Given information:
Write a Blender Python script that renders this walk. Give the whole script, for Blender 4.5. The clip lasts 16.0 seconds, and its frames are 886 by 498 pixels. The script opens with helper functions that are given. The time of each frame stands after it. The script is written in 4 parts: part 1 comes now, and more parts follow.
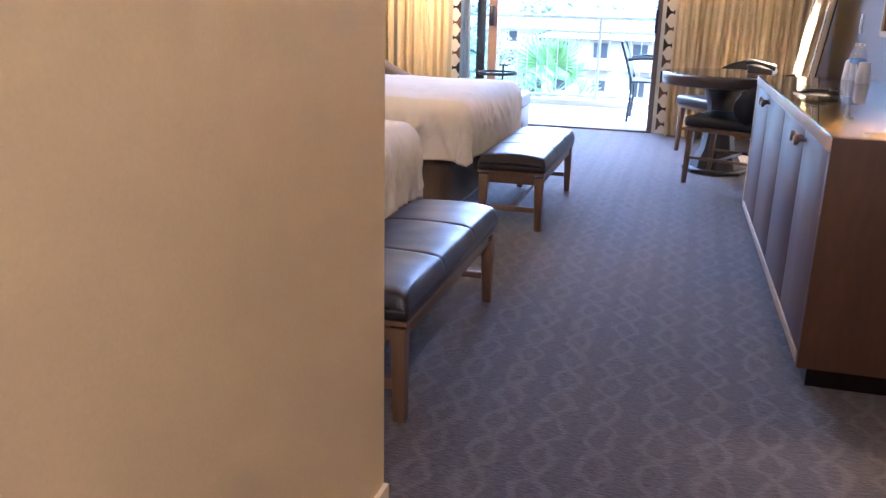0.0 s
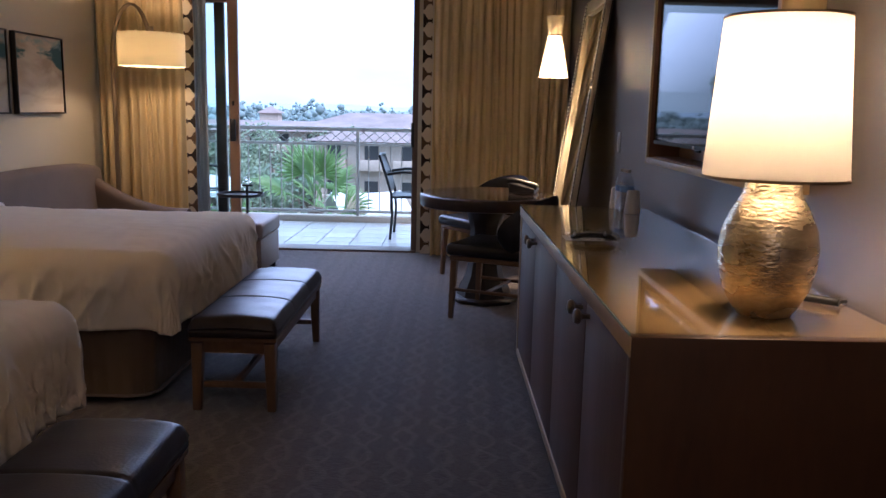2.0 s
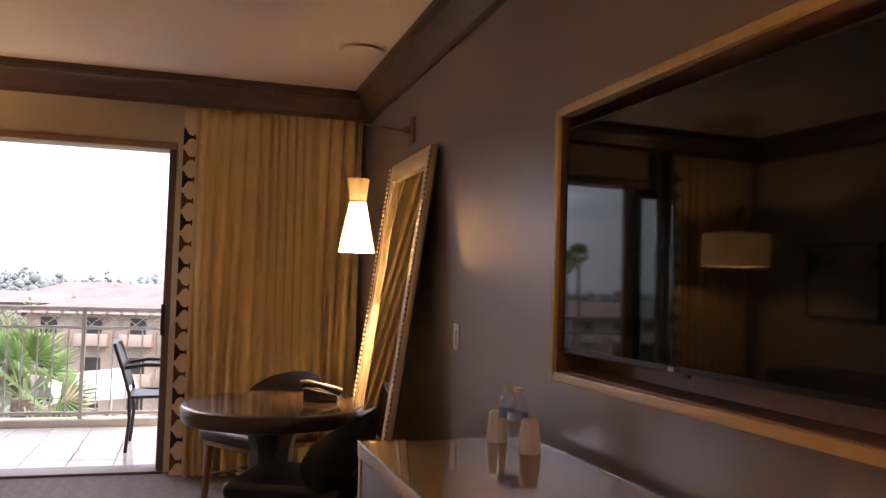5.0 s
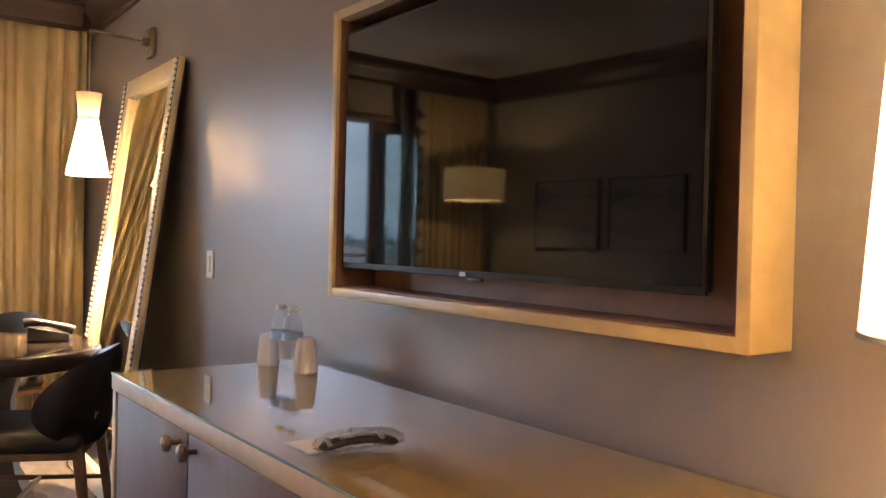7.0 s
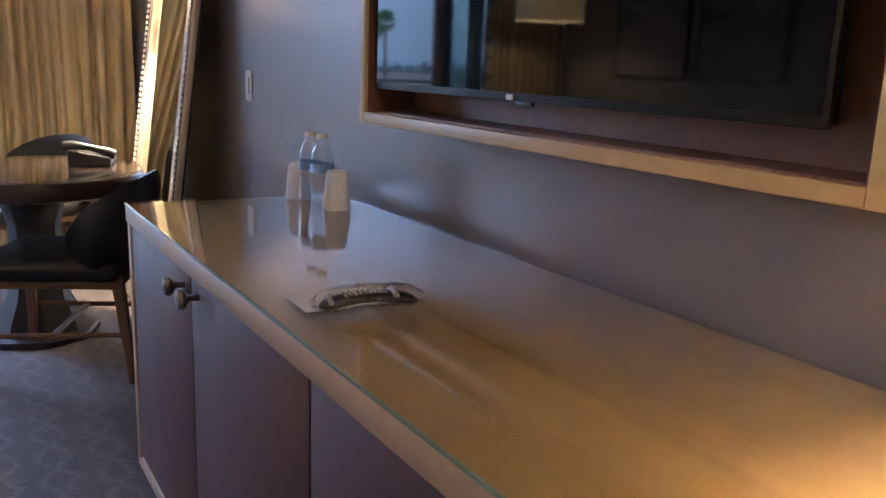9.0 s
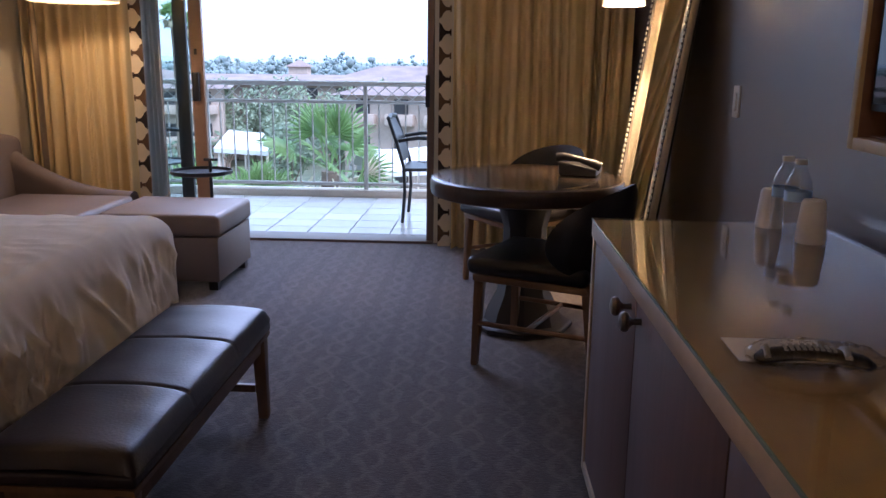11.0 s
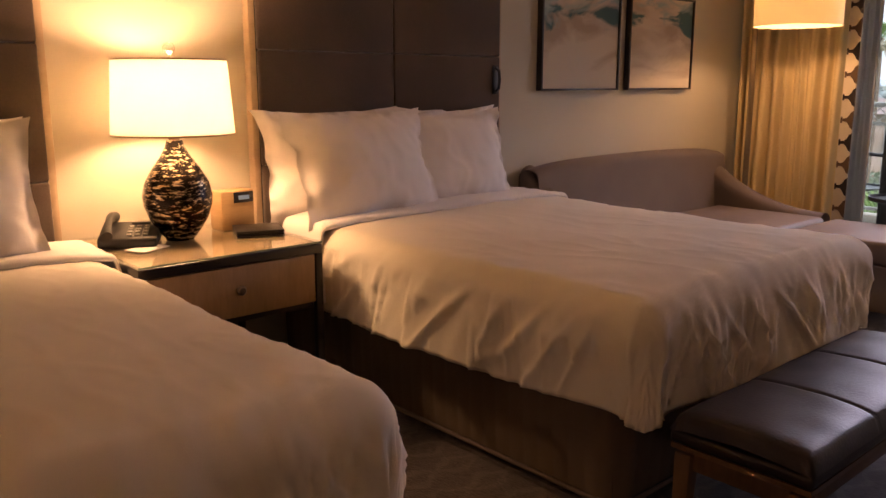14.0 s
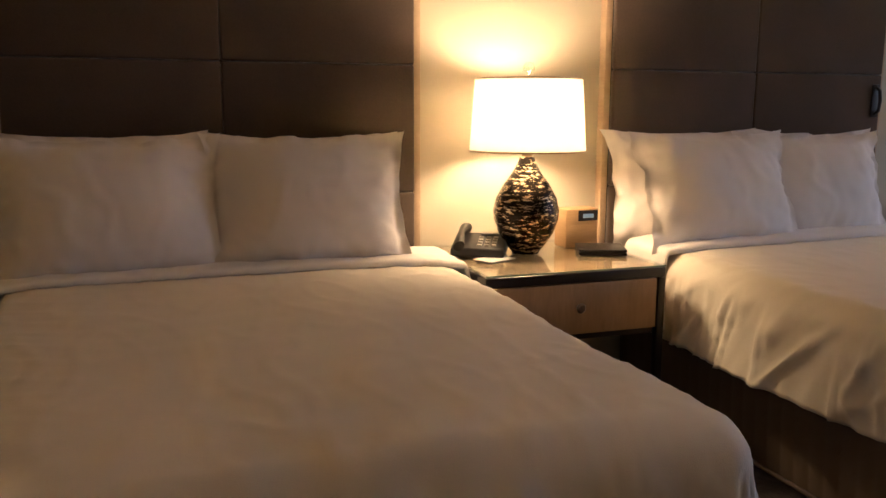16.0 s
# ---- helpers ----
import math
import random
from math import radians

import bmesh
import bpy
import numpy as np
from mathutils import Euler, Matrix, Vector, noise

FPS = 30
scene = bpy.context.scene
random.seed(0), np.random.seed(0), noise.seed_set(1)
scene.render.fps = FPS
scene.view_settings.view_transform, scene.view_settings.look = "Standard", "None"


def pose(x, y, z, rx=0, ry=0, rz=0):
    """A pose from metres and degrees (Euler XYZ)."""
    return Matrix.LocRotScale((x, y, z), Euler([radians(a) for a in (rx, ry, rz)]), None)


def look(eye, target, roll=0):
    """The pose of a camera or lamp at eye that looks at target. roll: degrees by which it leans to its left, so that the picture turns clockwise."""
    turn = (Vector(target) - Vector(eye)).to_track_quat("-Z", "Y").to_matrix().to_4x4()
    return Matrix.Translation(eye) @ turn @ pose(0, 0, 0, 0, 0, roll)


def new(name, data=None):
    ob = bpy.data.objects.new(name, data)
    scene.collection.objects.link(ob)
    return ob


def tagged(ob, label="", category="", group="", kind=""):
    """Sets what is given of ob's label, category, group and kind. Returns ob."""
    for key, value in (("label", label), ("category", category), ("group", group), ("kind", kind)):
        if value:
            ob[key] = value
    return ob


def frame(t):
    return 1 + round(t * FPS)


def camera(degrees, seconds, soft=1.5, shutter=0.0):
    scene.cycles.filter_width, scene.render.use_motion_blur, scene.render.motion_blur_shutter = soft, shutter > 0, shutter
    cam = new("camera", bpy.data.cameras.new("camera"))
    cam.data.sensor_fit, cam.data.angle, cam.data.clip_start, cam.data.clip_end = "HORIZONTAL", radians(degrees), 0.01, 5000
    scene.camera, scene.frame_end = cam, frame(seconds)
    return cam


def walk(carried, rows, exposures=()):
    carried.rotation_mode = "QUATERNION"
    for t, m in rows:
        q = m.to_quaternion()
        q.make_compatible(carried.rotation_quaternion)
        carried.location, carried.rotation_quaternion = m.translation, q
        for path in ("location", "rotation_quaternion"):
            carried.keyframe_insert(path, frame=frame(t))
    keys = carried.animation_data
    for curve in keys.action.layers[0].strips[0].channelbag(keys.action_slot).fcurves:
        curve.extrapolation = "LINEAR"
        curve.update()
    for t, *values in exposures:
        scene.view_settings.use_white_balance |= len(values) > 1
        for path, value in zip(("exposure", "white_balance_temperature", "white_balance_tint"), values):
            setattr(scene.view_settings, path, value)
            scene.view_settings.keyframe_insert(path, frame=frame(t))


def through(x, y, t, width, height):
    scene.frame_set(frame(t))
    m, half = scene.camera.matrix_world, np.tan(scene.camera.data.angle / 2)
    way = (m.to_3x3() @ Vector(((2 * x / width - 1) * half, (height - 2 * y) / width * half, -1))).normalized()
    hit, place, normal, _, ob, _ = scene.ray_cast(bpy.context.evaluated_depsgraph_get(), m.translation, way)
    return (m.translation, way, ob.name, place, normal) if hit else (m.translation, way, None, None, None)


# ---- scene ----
cam = camera(56.6, 16.0)
PATH = [
    (0, (0.994, 1.582, 1.202), (0.459, 3.421, 0.627), 1.4),
    (0.5, (1.007, 1.793, 1.201), (0.603, 3.666, 0.627), 1.4),
    (1, (0.99, 2.037, 1.261), (0.724, 3.941, 0.71), 1.3),
    (1.5, (1.044, 2.322, 1.286), (0.912, 4.268, 0.844), 1.3),
    (2, (1.05, 2.572, 1.295), (1.014, 4.544, 0.963), 1.2),
    (2.5, (1.038, 2.82, 1.33), (1.117, 4.809, 1.138), 1.4),
    (3, (1.06, 3.067, 1.356), (1.23, 5.058, 1.286), 1.4),
    (3.2, (1.054, 3.16, 1.359), (1.251, 5.15, 1.322), 1.3),
    (5.3, (0.793, 3.957, 1.35), (1.516, 5.818, 1.464), 1.5),
    (5.5, (0.778, 3.985, 1.336), (1.614, 5.797, 1.454), 1.3),
    (6, (0.746, 4.002, 1.317), (1.765, 5.718, 1.449), 1.3),
    (6.5, (0.742, 4.013, 1.29), (1.857, 5.668, 1.426), 1.3),
    (7, (0.743, 4.049, 1.259), (1.905, 5.677, 1.237), 1.4),
    (7.5, (0.74, 4.084, 1.235), (1.908, 5.686, 0.971), 1.5),
    (8, (0.815, 4.135, 1.23), (1.972, 5.717, 0.832), 1.4),
    (8.2, (0.864, 4.152, 1.223), (2.017, 5.735, 0.816), 1.8),
    (10.3, (1.067, 4.448, 1.256), (1.355, 6.373, 0.798), 0.7),
    (10.5, (1.076, 4.431, 1.255), (1.222, 6.375, 0.804), 0.7),
    (11, (1.069, 4.294, 1.266), (0.956, 6.241, 0.823), 0.6),
    (11.5, (1.062, 4.166, 1.271), (0.763, 6.094, 0.835), 1.0),
    (12, (1.052, 4.141, 1.284), (0.549, 6.027, 0.848), 0.9),
    (12.5, (1.054, 4.166, 1.276), (0.284, 5.961, 0.846), 0.5),
    (13, (1.039, 4.158, 1.264), (-0.008, 5.811, 0.847), 0.3),
    (13.5, (1.032, 4.138, 1.253), (-0.251, 5.619, 0.85), 0.2),
    (14, (1.03, 4.125, 1.249), (-0.434, 5.43, 0.854), 0.0),
    (14.5, (1.021, 4.117, 1.234), (-0.584, 5.249, 0.855), -0.0),
    (15, (1.021, 4.107, 1.237), (-0.693, 5.068, 0.866), 0.1),
    (15.5, (1.006, 4.101, 1.226), (-0.798, 4.89, 0.875), 0.1),
    (16, (0.966, 4.101, 1.216), (-0.9, 4.737, 0.884), 0.2),
]
EXPOSURES = [
    (0, 2.75, 4750, 30), (0.5, 2.25, 4850, 31), (1.0, 1.9, 4950, 31), (1.5, 1.25, 5100, 32), (2.0, 0.5, 5300, 33),
    (2.5, 0.0, 5800, 34), (3.0, -0.4, 6200, 40), (3.2, -0.4, 6300, 41), (5.3, 1.3, 8300, 53), (5.5, 1.55, 8600, 55),
    (6.0, 2.5, 7600, 38), (6.5, 2.5, 7000, 32), (7.0, 2.45, 6300, 28), (8.0, 2.3, 4900, 25), (10.3, 1.45, 5200, 33),
    (10.6, 1.3, 5250, 34), (11.0, 0.65, 5500, 36), (12.0, 0.7, 6100, 41), (12.5, 0.65, 6300, 41), (13.0, 0.8, 6550, 44),
    (13.5, 0.7, 7000, 46), (14, 0.55, 7500, 51), (14.5, 0.7, 7300, 47), (15.2, 0.75, 6400, 37), (16, 0.65, 5900, 29),
]
walk(cam, [(t, look(eye, target, roll)) for t, eye, target, roll in PATH], EXPOSURES)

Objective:
Quote, exactly and only, the lines from the first line of the data above through the line containing "from math import radians". The pictures do not belong in it.

The response:
Write a Blender Python script that renders this walk. Give the whole script, for Blender 4.5. The clip lasts 16.0 seconds, and its frames are 886 by 498 pixels. The script opens with helper functions that are given. The time of each frame stands after it. The script is written in 4 parts: part 1 comes now, and more parts follow.
0.0 s
2.0 s
5.0 s
7.0 s
9.0 s
11.0 s
14.0 s
16.0 s
# ---- helpers ----
import math
import random
from math import radians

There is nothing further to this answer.